--- What the exercise asks ---
Write out exactly the lines below that run from the one containing "turn = (Vector(target)" through the one containing "carried.location, carried.rotation_quaternion = m.translation, q", both included, with no other lines.

** START OF Dataset content **

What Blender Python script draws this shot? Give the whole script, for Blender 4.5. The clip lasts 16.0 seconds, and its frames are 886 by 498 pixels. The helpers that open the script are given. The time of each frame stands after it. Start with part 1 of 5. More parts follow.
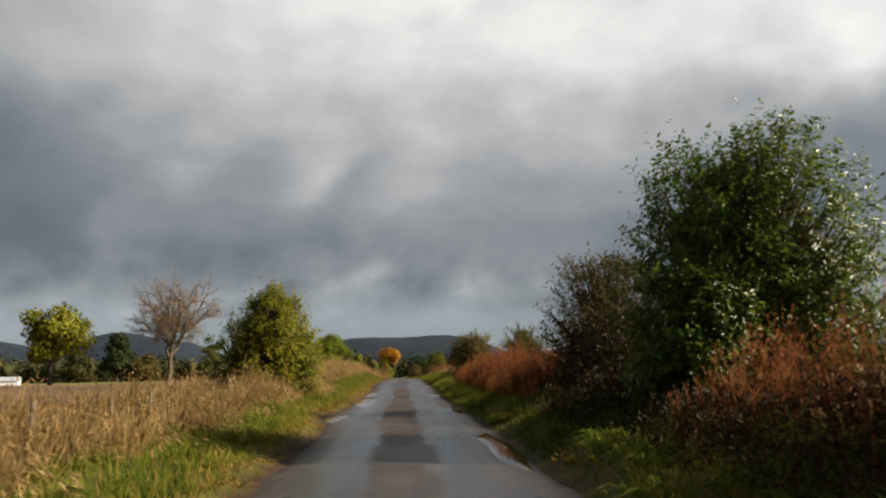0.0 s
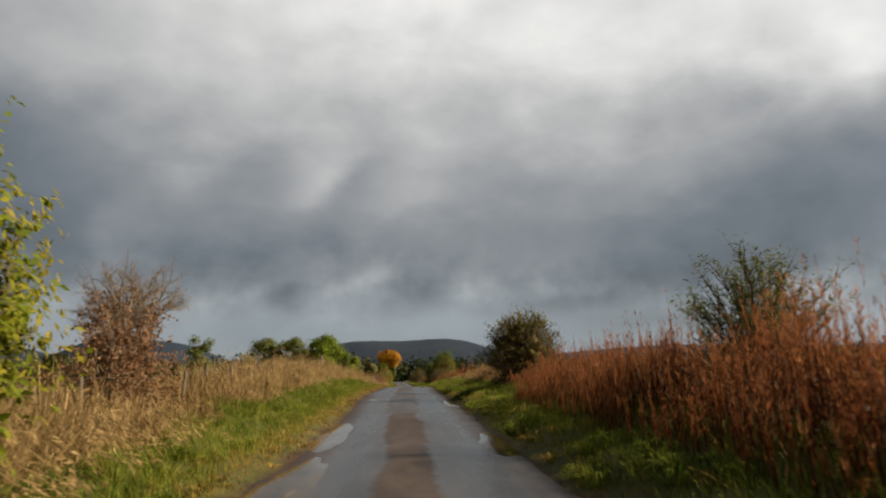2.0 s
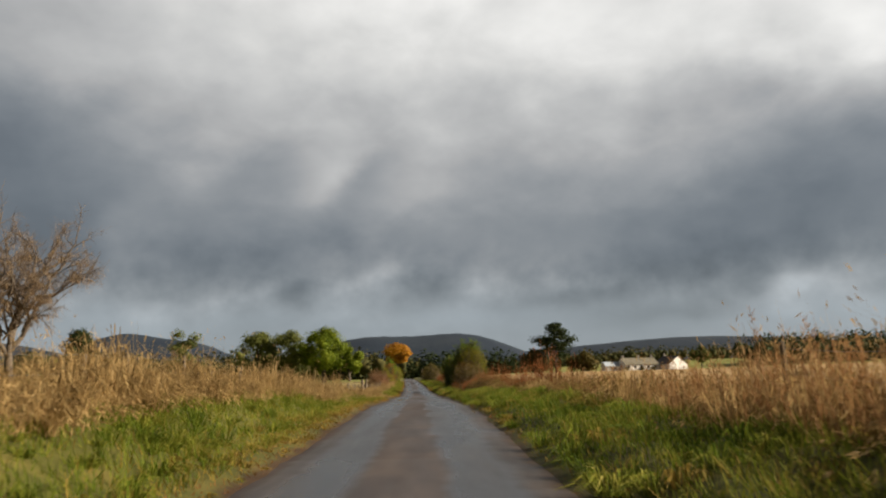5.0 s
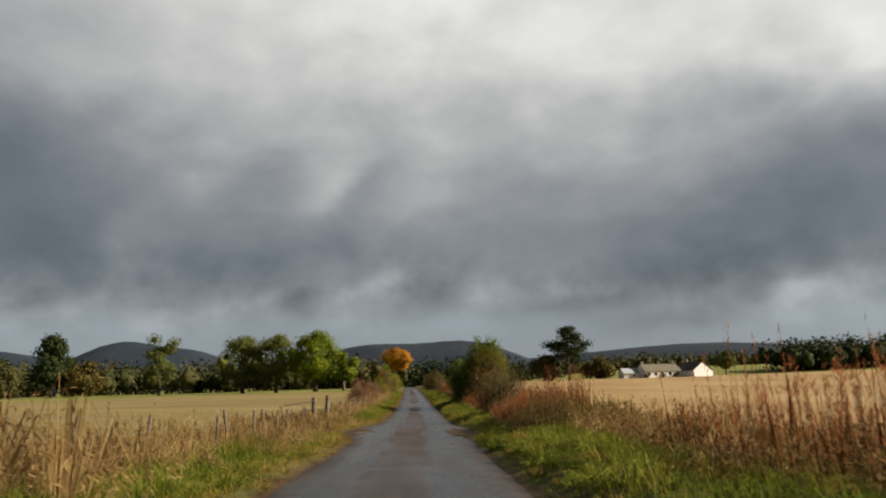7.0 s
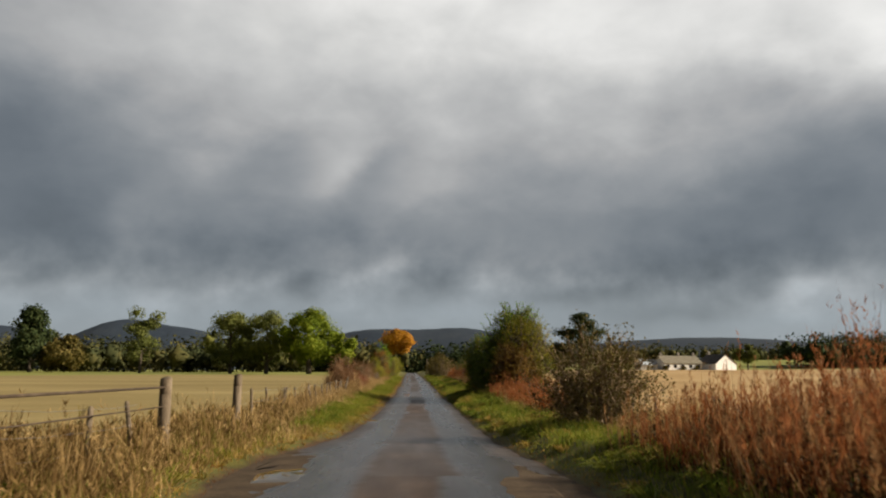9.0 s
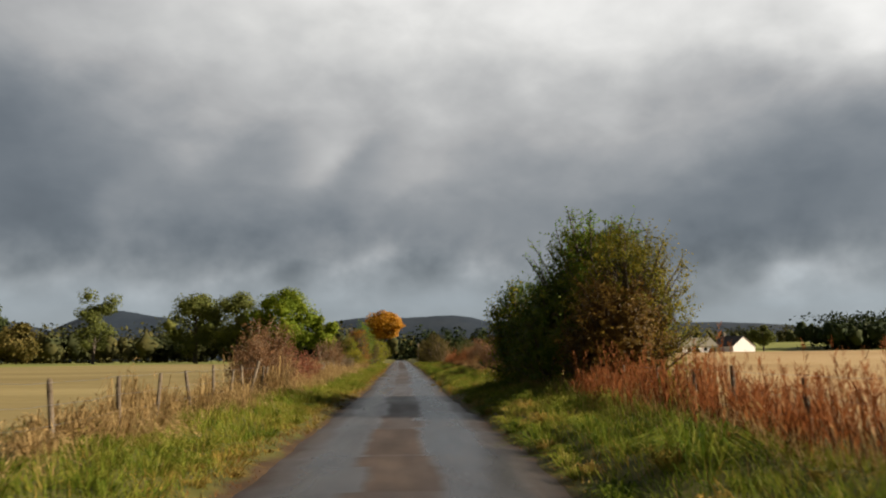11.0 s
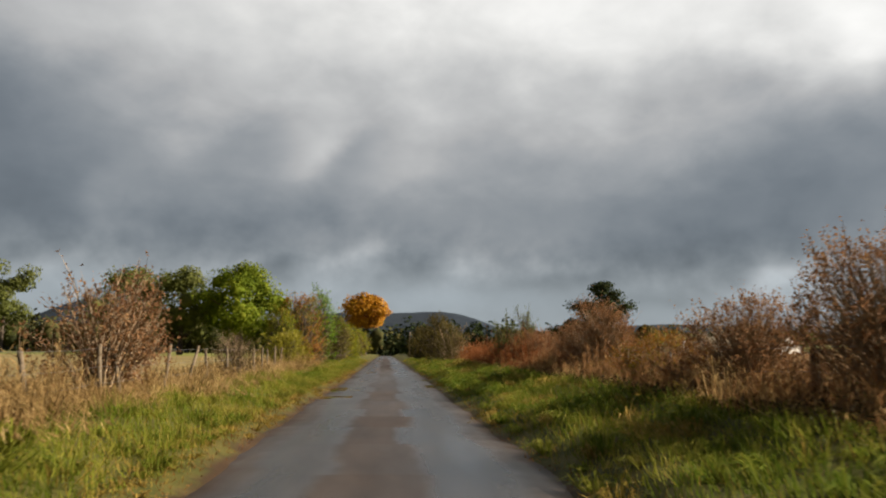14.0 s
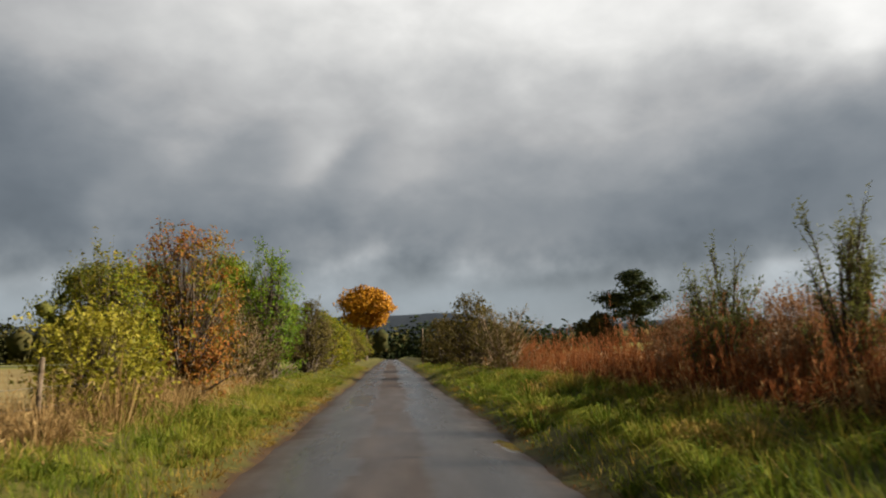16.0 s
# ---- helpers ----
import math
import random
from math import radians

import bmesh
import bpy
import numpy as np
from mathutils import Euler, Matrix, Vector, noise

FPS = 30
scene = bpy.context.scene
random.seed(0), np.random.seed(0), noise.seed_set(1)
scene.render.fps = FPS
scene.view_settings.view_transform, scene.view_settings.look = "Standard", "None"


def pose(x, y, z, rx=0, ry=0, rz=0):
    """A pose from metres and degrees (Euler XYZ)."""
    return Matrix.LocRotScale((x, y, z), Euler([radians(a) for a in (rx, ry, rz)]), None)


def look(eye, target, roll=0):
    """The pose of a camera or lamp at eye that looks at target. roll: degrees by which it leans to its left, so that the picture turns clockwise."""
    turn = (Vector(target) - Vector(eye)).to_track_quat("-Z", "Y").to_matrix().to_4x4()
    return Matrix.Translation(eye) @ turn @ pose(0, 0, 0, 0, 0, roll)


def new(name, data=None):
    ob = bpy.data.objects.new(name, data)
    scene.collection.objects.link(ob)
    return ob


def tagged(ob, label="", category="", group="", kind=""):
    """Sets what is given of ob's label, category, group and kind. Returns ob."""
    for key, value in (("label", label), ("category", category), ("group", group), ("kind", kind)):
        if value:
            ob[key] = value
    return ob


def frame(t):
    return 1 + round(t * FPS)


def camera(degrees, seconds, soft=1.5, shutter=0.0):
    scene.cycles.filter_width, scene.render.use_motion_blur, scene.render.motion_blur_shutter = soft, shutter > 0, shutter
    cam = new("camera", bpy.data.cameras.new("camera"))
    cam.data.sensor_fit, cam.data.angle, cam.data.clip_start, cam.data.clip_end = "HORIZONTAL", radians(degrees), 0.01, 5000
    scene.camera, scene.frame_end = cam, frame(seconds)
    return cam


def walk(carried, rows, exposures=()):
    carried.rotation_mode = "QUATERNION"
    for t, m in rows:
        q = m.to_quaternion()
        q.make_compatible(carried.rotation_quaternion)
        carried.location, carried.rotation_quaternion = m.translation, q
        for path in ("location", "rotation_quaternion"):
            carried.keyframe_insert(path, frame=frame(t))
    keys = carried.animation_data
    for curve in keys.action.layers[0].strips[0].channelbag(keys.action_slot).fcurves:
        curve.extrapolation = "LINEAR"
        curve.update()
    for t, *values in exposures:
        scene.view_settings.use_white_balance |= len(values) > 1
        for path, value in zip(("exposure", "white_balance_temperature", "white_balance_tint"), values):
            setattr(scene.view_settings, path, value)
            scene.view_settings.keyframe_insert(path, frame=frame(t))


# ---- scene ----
cam = camera(62.0, 16.0, soft=2.05, shutter=0.12)
# seconds, x, y, z, yaw to the left, pitch up, roll
ROWS = [
    (0.0, 0.000, 0.00, 1.350, -3.19, 9.79, -0.96),
    (0.5, -0.031, 5.54, 1.408, -3.15, 9.69, -0.52),
    (1.0, -0.070, 11.06, 1.470, -3.24, 9.44, -0.73),
    (1.5, -0.112, 16.67, 1.533, -3.06, 9.43, -0.25),
    (2.0, -0.145, 22.31, 1.608, -3.13, 10.09, -0.76),
    (2.5, -0.163, 28.02, 1.688, -3.02, 10.32, -0.26),
    (3.0, -0.156, 33.77, 1.769, -3.14, 9.96, -0.02),
    (3.5, -0.130, 39.53, 1.858, -3.00, 9.52, -0.12),
    (4.0, -0.077, 45.01, 1.973, -2.86, 8.63, -0.38),
    (4.5, -0.007, 50.45, 2.081, -2.50, 9.19, -1.27),
    (7.0, 0.557, 79.73, 2.463, -2.20, 10.31, -1.57),
    (7.5, 0.546, 84.49, 2.414, -2.20, 9.47, -1.02),
    (8.0, 0.511, 89.20, 2.350, -2.21, 8.83, -0.22),
    (8.5, 0.469, 93.81, 2.263, -2.04, 8.74, -0.27),
    (9.0, 0.414, 98.54, 2.160, -1.77, 9.33, 0.16),
    (11.5, 0.495, 128.50, 1.671, -2.77, 8.27, -0.62),
    (12.0, 0.485, 134.68, 1.644, -2.75, 8.09, 0.05),
    (12.5, 0.465, 140.82, 1.619, -2.97, 7.51, 0.35),
    (13.0, 0.419, 146.90, 1.599, -4.30, 7.75, 0.26),
    (13.5, 0.356, 152.78, 1.582, -3.94, 8.13, 0.45),
    (14.0, 0.296, 158.52, 1.583, -3.52, 8.18, 0.71),
    (14.5, 0.236, 164.17, 1.604, -3.17, 8.02, 1.23),
    (15.0, 0.177, 169.87, 1.641, -4.48, 8.15, -0.50),
    (15.5, 0.118, 175.65, 1.692, -3.87, 8.38, -1.11),
    (16.0, 0.039, 181.36, 1.753, -3.32, 8.28, -0.85),
]
EXPOSURE = 1.06
walk(cam, [(t, pose(x, y, z, 90 + p, 0, w) @ pose(0, 0, 0, 0, 0, r)) for t, x, y, z, w, p, r in ROWS], [(t, EXPOSURE + e) for t, e in ((0.0, 0.06), (2.0, -0.02), (4.0, 0.06), (7.0, -0.1), (9.0, -0.04), (11.5, 0.08), (12.5, 0.26), (13.0, 0.32), (13.5, 0.22), (14.5, 0.12), (16.0, 0.12))])

# ---------------------------------------------------------------- light
SUN_AZ, SUN_EL = 91.0, 29.0  # degrees clockwise from +y, and above the horizon
_s = Vector((math.sin(radians(SUN_AZ)) * math.cos(radians(SUN_EL)), math.cos(radians(SUN_AZ)) * math.cos(radians(SUN_EL)), math.sin(radians(SUN_EL))))
sun = new("sun", bpy.data.lights.new("sun", "SUN"))
sun.data.energy, sun.data.angle, sun.data.color = 4.5, radians(0.6), (1.0, 0.86, 0.68)
sun.matrix_world = look(_s * 60, (0, 0, 0))


class Nodes:
    """Short notation for a node tree."""

    def __init__(self, tree):
        self.tree = tree
        tree.nodes.clear()

    def add(self, kind, ins=None, **props):
        n = self.tree.nodes.new(kind)
        for k, v in props.items():
            setattr_node(n, k, v)
        for k, v in (ins or {}).items():
            if isinstance(v, bpy.types.NodeSocket):
                self.tree.links.new(v, n.inputs[k])
            else:
                n.inputs[k].default_value = v
        return n

    def math(self, op, a, b=0.0, c=0.0, clamp=False):
        n = self.add("ShaderNodeMath", {0: a, 1: b, 2: c})
        n.operation, n.use_clamp = op, clamp
        return n.outputs[0]

    def noise(self, vec, scale, detail=4.0, rough=0.55, distortion=0.0):
        ins = {"Scale": scale, "Detail": detail, "Roughness": rough, "Distortion": distortion}
        if vec is not None:
            ins["Vector"] = vec
        return self.add("ShaderNodeTexNoise", ins).outputs["Fac"]

    def scaled(self, vec, s, loc=(0, 0, 0)):
        return self.add("ShaderNodeMapping", {"Vector": vec, "Scale": s, "Location": loc}).outputs[0]

    def ramp(self, fac, stops, ease="LINEAR"):
        n = self.add("ShaderNodeValToRGB", {"Fac": fac})
        n.color_ramp.interpolation = ease
        e = n.color_ramp.elements
        while len(e) < len(stops):
            e.new(0.5)
        for el, (p, c) in zip(e, stops):
            el.position, el.color = p, (*c, 1.0)
        return n.outputs[0]

    def mix(self, fac, a, b, blend="MIX"):
        n = self.add("ShaderNodeMix")
        n.data_type, n.blend_type = "RGBA", blend
        for i, v in ((0, fac), (6, a), (7, b)):
            if isinstance(v, bpy.types.NodeSocket):
                self.tree.links.new(v, n.inputs[i])
            else:
                n.inputs[i].default_value = v if i == 0 else (*v, 1.0)
        return n.outputs[2]

    def link(self, a, b):
        self.tree.links.new(a, b)


def setattr_node(n, k, v):
    if k == "operation":
        n.operation = v
    elif k == "sky_type":
        n.sky_type = v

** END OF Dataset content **

--- Final result ---
    turn = (Vector(target) - Vector(eye)).to_track_quat("-Z", "Y").to_matrix().to_4x4()
    return Matrix.Translation(eye) @ turn @ pose(0, 0, 0, 0, 0, roll)


def new(name, data=None):
    ob = bpy.data.objects.new(name, data)
    scene.collection.objects.link(ob)
    return ob


def tagged(ob, label="", category="", group="", kind=""):
    """Sets what is given of ob's label, category, group and kind. Returns ob."""
    for key, value in (("label", label), ("category", category), ("group", group), ("kind", kind)):
        if value:
            ob[key] = value
    return ob


def frame(t):
    return 1 + round(t * FPS)


def camera(degrees, seconds, soft=1.5, shutter=0.0):
    scene.cycles.filter_width, scene.render.use_motion_blur, scene.render.motion_blur_shutter = soft, shutter > 0, shutter
    cam = new("camera", bpy.data.cameras.new("camera"))
    cam.data.sensor_fit, cam.data.angle, cam.data.clip_start, cam.data.clip_end = "HORIZONTAL", radians(degrees), 0.01, 5000
    scene.camera, scene.frame_end = cam, frame(seconds)
    return cam


def walk(carried, rows, exposures=()):
    carried.rotation_mode = "QUATERNION"
    for t, m in rows:
        q = m.to_quaternion()
        q.make_compatible(carried.rotation_quaternion)
        carried.location, carried.rotation_quaternion = m.translation, q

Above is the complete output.